Having visited Kansas City with regularity for 40 years—besides family visits, I covered the city for The Wall Street Journal—I sense that the Chiefs have made a significant, if not entirely measurable, contribution to the city’s renaissance, especially during the Mahomes era. For better-informed insights than mine, I contacted a long-time source, Christine Kemper, founder of the marketing firm Kemper & Company and member of a family long prominent in Kansas City banking, entrepreneurialism and philanthropy.
“Our girls were starstruck,” says Kemper of a visit to their school by Brittany Mahomes and players for the Kansas City Current soccer team.
“How do you measure the value of the visibility the Chiefs bring to the city?” Kemper mused. “My husband recently flew to the United Arab Emirates on business, and because his company is global, the person he was meeting didn’t know exactly where he was headquartered. When Sandy said ‘Kansas City,’ the person he was meeting in Abu Dhabi said, ‘Chiefs!’”
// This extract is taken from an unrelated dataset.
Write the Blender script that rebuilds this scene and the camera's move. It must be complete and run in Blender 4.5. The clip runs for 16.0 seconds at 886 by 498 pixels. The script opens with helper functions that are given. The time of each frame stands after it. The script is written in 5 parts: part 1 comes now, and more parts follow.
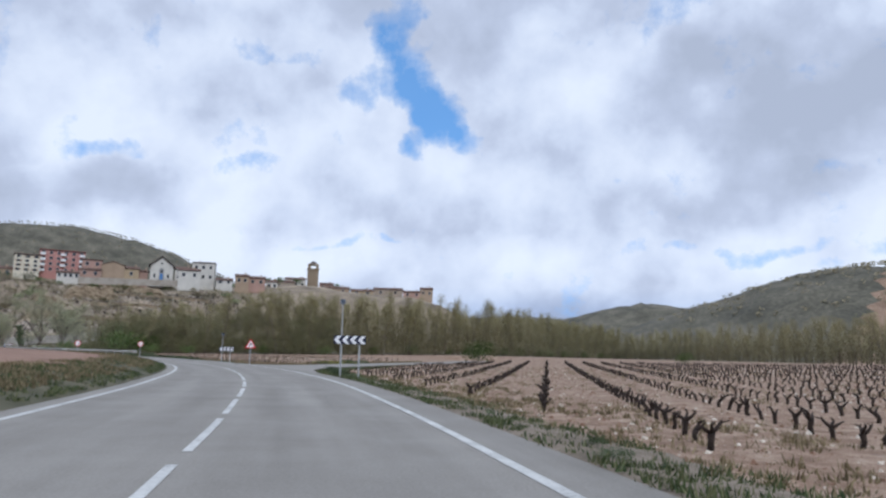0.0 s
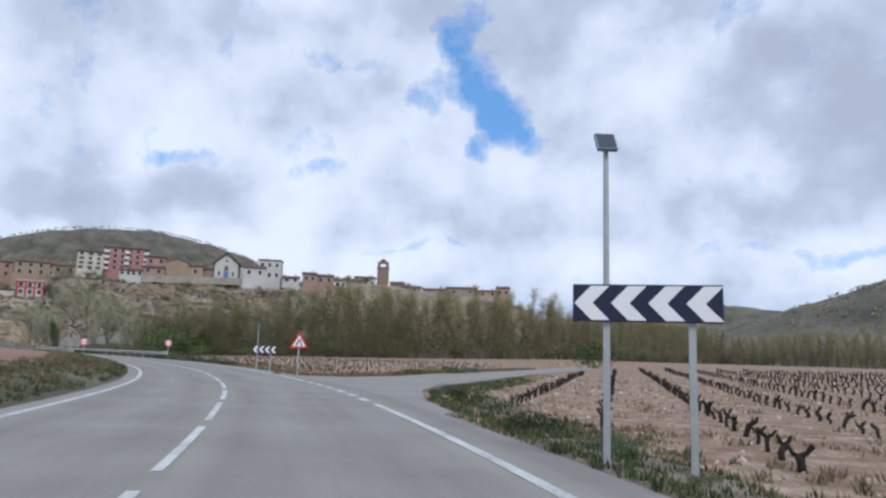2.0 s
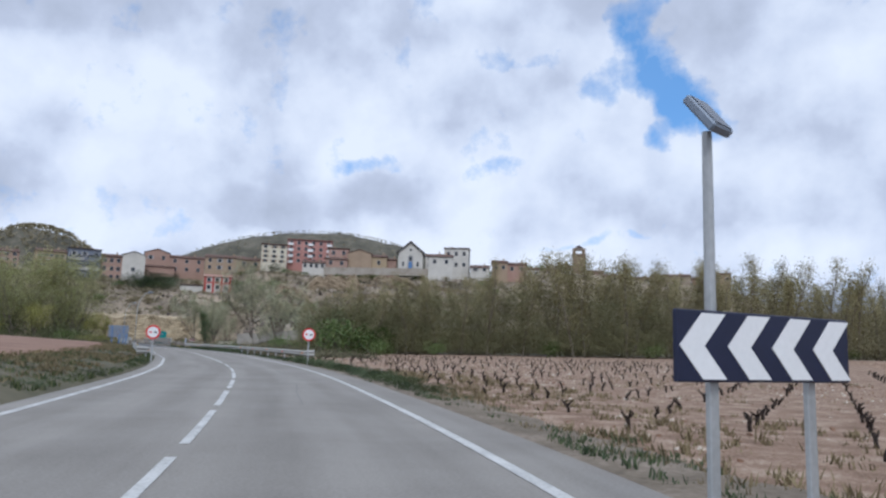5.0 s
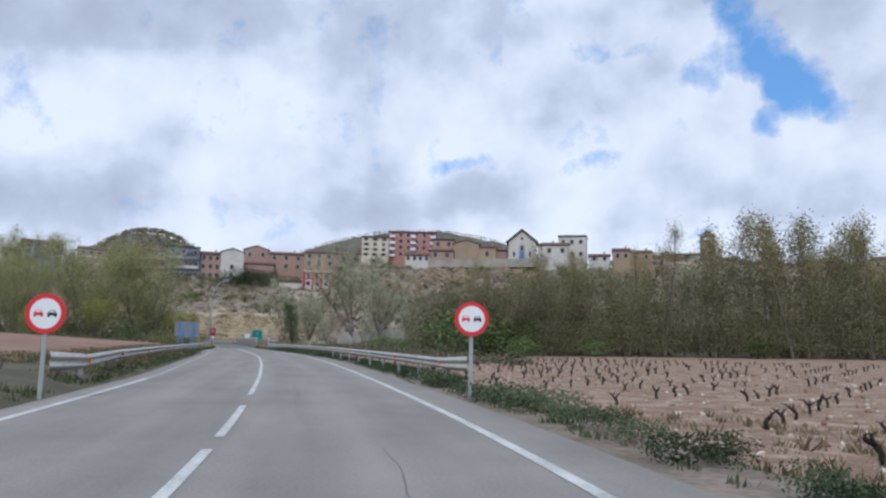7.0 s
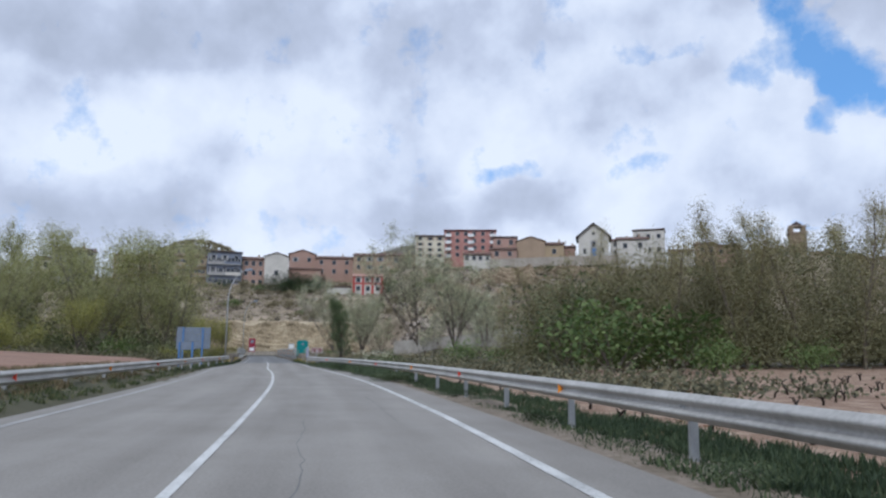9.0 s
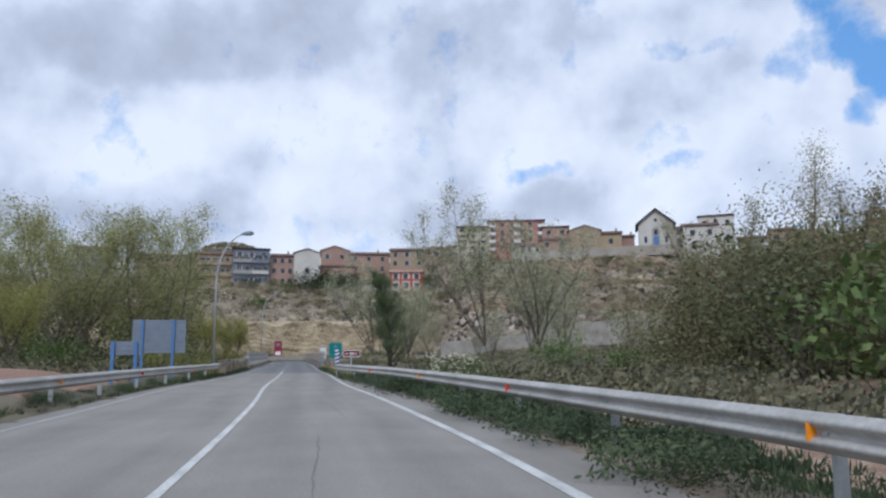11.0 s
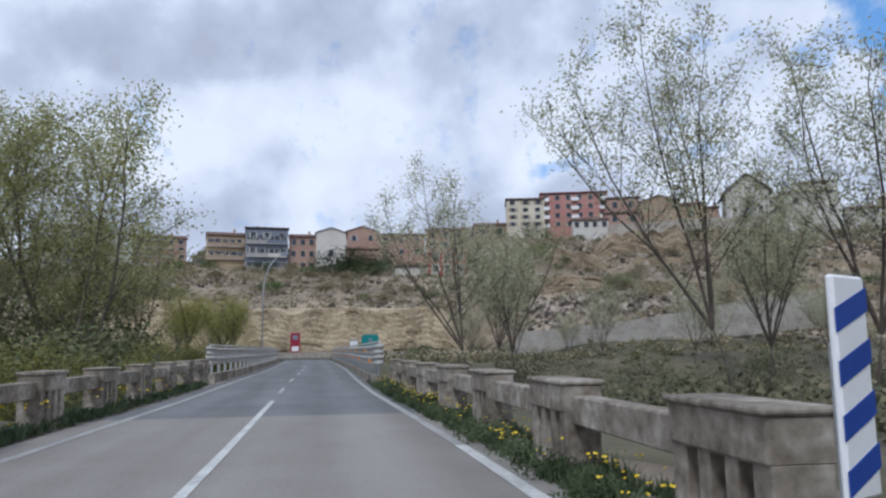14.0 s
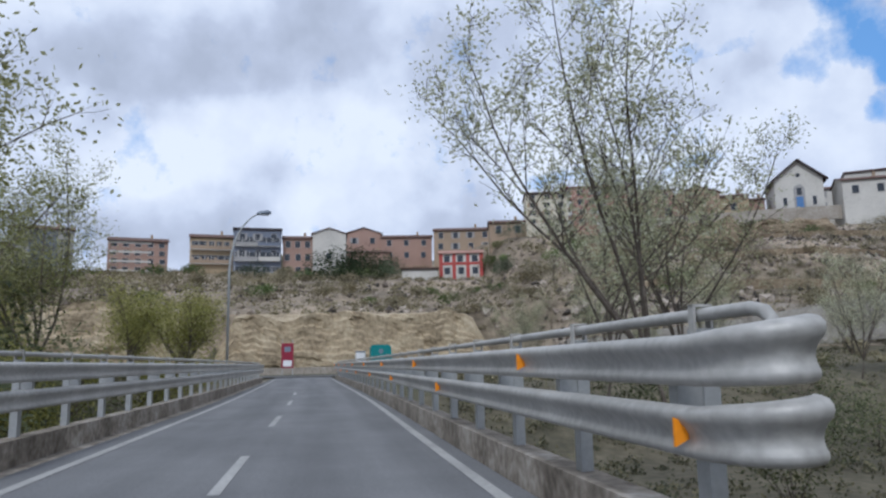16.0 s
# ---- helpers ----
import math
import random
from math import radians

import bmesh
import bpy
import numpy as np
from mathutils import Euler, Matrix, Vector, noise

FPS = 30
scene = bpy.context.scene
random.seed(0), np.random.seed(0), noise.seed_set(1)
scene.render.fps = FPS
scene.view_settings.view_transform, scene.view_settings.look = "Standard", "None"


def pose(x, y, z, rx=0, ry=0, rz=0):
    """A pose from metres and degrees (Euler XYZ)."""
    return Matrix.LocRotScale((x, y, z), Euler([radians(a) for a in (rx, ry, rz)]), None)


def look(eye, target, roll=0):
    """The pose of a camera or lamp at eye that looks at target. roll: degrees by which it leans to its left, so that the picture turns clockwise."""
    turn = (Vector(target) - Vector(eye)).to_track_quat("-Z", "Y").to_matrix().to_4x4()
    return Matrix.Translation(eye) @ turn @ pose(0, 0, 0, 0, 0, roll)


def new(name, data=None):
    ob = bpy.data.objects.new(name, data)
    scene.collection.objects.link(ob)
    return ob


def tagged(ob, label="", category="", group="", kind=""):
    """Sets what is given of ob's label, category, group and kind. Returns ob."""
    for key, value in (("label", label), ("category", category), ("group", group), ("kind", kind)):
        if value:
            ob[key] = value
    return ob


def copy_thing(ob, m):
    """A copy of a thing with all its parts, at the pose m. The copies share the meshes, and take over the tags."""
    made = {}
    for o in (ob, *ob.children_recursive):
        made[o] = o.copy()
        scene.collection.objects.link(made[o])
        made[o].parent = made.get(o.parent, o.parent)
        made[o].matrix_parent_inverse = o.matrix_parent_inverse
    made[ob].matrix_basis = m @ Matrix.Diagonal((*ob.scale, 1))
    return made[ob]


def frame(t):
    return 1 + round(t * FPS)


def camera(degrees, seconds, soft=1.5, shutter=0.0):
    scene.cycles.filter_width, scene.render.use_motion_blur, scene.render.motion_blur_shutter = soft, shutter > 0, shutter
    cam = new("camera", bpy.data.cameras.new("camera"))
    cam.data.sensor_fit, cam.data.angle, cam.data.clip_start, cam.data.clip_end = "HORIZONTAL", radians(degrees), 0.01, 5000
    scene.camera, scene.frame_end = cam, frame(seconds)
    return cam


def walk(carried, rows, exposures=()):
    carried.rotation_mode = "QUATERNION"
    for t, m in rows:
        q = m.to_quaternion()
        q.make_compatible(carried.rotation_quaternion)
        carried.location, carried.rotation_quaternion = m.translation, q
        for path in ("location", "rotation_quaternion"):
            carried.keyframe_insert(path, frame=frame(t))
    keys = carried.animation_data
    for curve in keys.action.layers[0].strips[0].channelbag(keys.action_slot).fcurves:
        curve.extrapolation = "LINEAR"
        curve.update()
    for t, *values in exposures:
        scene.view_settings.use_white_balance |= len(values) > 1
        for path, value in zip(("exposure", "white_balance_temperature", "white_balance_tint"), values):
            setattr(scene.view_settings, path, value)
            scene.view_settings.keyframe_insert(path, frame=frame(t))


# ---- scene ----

Kemper is taking no public position on the April 2 vote. But she could not be happier to talk about the Chiefs and philanthropy. “Charitably, the Chiefs are everywhere,” Kemper says, and she would know. Besides her family’s historical commitment to local philanthropy (as evidenced by, among other legacies, the Kemper Museum of Contemporary Art), roughly six years ago Christine founded KC Girls Preparatory Academy, a non-profit public school serving girls in historically segregated neighborhoods.
Patrick Mahomes’ personal foundation has honored and contributed to the school, as has the Kansas City Current. Recently, some of the Current’s soccer players, along with Brittany Mahomes, paid a visit, contributed soccer equipment and a cash donation. “Our girls were starstruck,” says Kemper, “and that’s just one of many ways the teams have touched the community.” She notes that another local educational nonprofit serving the underprivileged, Operation Breakthrough, has received significant donations from Chiefs tight end Travis Kelce, more famous now as the boyfriend of megastar Taylor Swift.
One mystery is whether winning begets community support, or whether community support begets winning. In the last 10 years, Kansas City has won a World Series title (2015) and two National Football League trophies (2020 and 2023). A Super Bowl win on Sunday might help persuade voters on April 2 to approve a long extension of that sales tax subsidy.